● **PROMPT**: Your task is to retype each line of the data below exactly.

--------------------------------------------------

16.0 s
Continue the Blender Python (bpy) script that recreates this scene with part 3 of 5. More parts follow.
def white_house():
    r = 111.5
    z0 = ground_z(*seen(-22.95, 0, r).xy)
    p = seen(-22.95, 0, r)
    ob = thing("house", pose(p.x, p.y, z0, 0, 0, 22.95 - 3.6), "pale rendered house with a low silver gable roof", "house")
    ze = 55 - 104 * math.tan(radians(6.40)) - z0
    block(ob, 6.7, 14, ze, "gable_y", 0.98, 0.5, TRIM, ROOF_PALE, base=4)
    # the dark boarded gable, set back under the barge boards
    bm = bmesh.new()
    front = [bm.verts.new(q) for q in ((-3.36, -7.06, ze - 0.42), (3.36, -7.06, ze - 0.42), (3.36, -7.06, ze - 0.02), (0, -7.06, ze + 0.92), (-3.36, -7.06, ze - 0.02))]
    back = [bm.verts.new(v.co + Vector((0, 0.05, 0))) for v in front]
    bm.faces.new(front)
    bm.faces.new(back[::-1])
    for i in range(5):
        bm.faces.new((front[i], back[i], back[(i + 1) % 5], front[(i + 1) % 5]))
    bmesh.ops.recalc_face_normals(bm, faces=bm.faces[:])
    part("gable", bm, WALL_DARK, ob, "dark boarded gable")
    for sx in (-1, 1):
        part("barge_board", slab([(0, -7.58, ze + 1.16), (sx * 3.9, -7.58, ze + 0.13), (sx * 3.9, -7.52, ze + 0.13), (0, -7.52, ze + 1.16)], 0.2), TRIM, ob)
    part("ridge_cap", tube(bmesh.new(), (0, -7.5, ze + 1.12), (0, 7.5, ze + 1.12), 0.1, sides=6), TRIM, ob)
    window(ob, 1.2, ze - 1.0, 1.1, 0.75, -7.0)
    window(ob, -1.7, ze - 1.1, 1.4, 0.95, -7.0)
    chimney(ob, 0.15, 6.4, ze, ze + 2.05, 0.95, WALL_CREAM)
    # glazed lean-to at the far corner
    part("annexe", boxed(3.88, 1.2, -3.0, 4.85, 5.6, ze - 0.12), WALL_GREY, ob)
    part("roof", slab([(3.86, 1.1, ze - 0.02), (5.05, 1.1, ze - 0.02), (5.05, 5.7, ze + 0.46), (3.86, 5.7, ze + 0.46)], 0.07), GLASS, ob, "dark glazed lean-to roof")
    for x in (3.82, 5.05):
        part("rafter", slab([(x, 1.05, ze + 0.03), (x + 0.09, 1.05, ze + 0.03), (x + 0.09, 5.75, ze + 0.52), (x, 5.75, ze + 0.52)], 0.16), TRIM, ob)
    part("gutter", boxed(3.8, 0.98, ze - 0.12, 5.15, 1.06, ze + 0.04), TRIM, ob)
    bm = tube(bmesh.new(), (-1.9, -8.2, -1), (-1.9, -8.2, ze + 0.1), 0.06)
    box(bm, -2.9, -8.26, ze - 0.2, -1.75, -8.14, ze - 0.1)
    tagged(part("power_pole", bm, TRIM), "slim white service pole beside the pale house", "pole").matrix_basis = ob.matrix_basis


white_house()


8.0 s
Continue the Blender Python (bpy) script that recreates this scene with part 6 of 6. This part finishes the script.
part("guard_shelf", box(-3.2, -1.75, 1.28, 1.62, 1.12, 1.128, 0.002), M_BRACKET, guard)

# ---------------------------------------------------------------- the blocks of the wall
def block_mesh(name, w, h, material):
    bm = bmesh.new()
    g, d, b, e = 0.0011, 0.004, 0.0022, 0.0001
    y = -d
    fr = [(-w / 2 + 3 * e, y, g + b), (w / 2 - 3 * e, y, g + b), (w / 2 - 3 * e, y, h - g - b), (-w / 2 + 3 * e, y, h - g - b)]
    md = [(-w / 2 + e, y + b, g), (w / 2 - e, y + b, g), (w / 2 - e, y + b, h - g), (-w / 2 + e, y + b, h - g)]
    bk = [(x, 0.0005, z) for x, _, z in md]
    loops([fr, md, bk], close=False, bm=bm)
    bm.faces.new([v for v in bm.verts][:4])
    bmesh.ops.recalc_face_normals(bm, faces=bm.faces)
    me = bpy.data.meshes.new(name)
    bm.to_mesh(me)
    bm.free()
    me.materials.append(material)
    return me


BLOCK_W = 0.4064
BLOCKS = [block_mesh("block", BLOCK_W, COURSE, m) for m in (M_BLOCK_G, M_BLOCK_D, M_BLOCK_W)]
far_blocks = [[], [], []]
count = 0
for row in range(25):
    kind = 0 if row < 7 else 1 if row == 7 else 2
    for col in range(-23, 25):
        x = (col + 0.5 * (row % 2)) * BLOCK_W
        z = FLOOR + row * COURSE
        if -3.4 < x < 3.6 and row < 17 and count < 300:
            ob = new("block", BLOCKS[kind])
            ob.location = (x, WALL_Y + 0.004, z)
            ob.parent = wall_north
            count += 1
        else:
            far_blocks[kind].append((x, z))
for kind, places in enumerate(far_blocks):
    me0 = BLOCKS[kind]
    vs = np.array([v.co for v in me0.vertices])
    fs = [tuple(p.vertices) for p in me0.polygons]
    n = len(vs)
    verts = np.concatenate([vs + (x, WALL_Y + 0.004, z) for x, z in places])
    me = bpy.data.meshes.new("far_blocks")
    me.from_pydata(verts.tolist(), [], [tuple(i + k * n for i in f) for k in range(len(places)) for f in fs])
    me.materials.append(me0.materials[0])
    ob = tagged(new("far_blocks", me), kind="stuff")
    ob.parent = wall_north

--------------------------------------------------

● **RESULT**:
16.0 s
Continue the Blender Python (bpy) script that recreates this scene with part 3 of 5. More parts follow.
def white_house():
    r = 111.5
    z0 = ground_z(*seen(-22.95, 0, r).xy)
    p = seen(-22.95, 0, r)
    ob = thing("house", pose(p.x, p.y, z0, 0, 0, 22.95 - 3.6), "pale rendered house with a low silver gable roof", "house")
    ze = 55 - 104 * math.tan(radians(6.40)) - z0
    block(ob, 6.7, 14, ze, "gable_y", 0.98, 0.5, TRIM, ROOF_PALE, base=4)
    # the dark boarded gable, set back under the barge boards
    bm = bmesh.new()
    front = [bm.verts.new(q) for q in ((-3.36, -7.06, ze - 0.42), (3.36, -7.06, ze - 0.42), (3.36, -7.06, ze - 0.02), (0, -7.06, ze + 0.92), (-3.36, -7.06, ze - 0.02))]
    back = [bm.verts.new(v.co + Vector((0, 0.05, 0))) for v in front]
    bm.faces.new(front)
    bm.faces.new(back[::-1])
    for i in range(5):
        bm.faces.new((front[i], back[i], back[(i + 1) % 5], front[(i + 1) % 5]))
    bmesh.ops.recalc_face_normals(bm, faces=bm.faces[:])
    part("gable", bm, WALL_DARK, ob, "dark boarded gable")
    for sx in (-1, 1):
        part("barge_board", slab([(0, -7.58, ze + 1.16), (sx * 3.9, -7.58, ze + 0.13), (sx * 3.9, -7.52, ze + 0.13), (0, -7.52, ze + 1.16)], 0.2), TRIM, ob)
    part("ridge_cap", tube(bmesh.new(), (0, -7.5, ze + 1.12), (0, 7.5, ze + 1.12), 0.1, sides=6), TRIM, ob)
    window(ob, 1.2, ze - 1.0, 1.1, 0.75, -7.0)
    window(ob, -1.7, ze - 1.1, 1.4, 0.95, -7.0)
    chimney(ob, 0.15, 6.4, ze, ze + 2.05, 0.95, WALL_CREAM)
    # glazed lean-to at the far corner
    part("annexe", boxed(3.88, 1.2, -3.0, 4.85, 5.6, ze - 0.12), WALL_GREY, ob)
    part("roof", slab([(3.86, 1.1, ze - 0.02), (5.05, 1.1, ze - 0.02), (5.05, 5.7, ze + 0.46), (3.86, 5.7, ze + 0.46)], 0.07), GLASS, ob, "dark glazed lean-to roof")
    for x in (3.82, 5.05):
        part("rafter", slab([(x, 1.05, ze + 0.03), (x + 0.09, 1.05, ze + 0.03), (x + 0.09, 5.75, ze + 0.52), (x, 5.75, ze + 0.52)], 0.16), TRIM, ob)
    part("gutter", boxed(3.8, 0.98, ze - 0.12, 5.15, 1.06, ze + 0.04), TRIM, ob)
    bm = tube(bmesh.new(), (-1.9, -8.2, -1), (-1.9, -8.2, ze + 0.1), 0.06)
    box(bm, -2.9, -8.26, ze - 0.2, -1.75, -8.14, ze - 0.1)
    tagged(part("power_pole", bm, TRIM), "slim white service pole beside the pale house", "pole").matrix_basis = ob.matrix_basis


white_house()


8.0 s
Continue the Blender Python (bpy) script that recreates this scene with part 6 of 6. This part finishes the script.
part("guard_shelf", box(-3.2, -1.75, 1.28, 1.62, 1.12, 1.128, 0.002), M_BRACKET, guard)

# ---------------------------------------------------------------- the blocks of the wall
def block_mesh(name, w, h, material):
    bm = bmesh.new()
    g, d, b, e = 0.0011, 0.004, 0.0022, 0.0001
    y = -d
    fr = [(-w / 2 + 3 * e, y, g + b), (w / 2 - 3 * e, y, g + b), (w / 2 - 3 * e, y, h - g - b), (-w / 2 + 3 * e, y, h - g - b)]
    md = [(-w / 2 + e, y + b, g), (w / 2 - e, y + b, g), (w / 2 - e, y + b, h - g), (-w / 2 + e, y + b, h - g)]
    bk = [(x, 0.0005, z) for x, _, z in md]
    loops([fr, md, bk], close=False, bm=bm)
    bm.faces.new([v for v in bm.verts][:4])
    bmesh.ops.recalc_face_normals(bm, faces=bm.faces)
    me = bpy.data.meshes.new(name)
    bm.to_mesh(me)
    bm.free()
    me.materials.append(material)
    return me


BLOCK_W = 0.4064
BLOCKS = [block_mesh("block", BLOCK_W, COURSE, m) for m in (M_BLOCK_G, M_BLOCK_D, M_BLOCK_W)]
far_blocks = [[], [], []]
count = 0
for row in range(25):
    kind = 0 if row < 7 else 1 if row == 7 else 2
    for col in range(-23, 25):
        x = (col + 0.5 * (row % 2)) * BLOCK_W
        z = FLOOR + row * COURSE
        if -3.4 < x < 3.6 and row < 17 and count < 300:
            ob = new("block", BLOCKS[kind])
            ob.location = (x, WALL_Y + 0.004, z)
            ob.parent = wall_north
            count += 1
        else:
            far_blocks[kind].append((x, z))
for kind, places in enumerate(far_blocks):
    me0 = BLOCKS[kind]
    vs = np.array([v.co for v in me0.vertices])
    fs = [tuple(p.vertices) for p in me0.polygons]
    n = len(vs)
    verts = np.concatenate([vs + (x, WALL_Y + 0.004, z) for x, z in places])
    me = bpy.data.meshes.new("far_blocks")
    me.from_pydata(verts.tolist(), [], [tuple(i + k * n for i in f) for k in range(len(places)) for f in fs])
    me.materials.append(me0.materials[0])
    ob = tagged(new("far_blocks", me), kind="stuff")
    ob.parent = wall_north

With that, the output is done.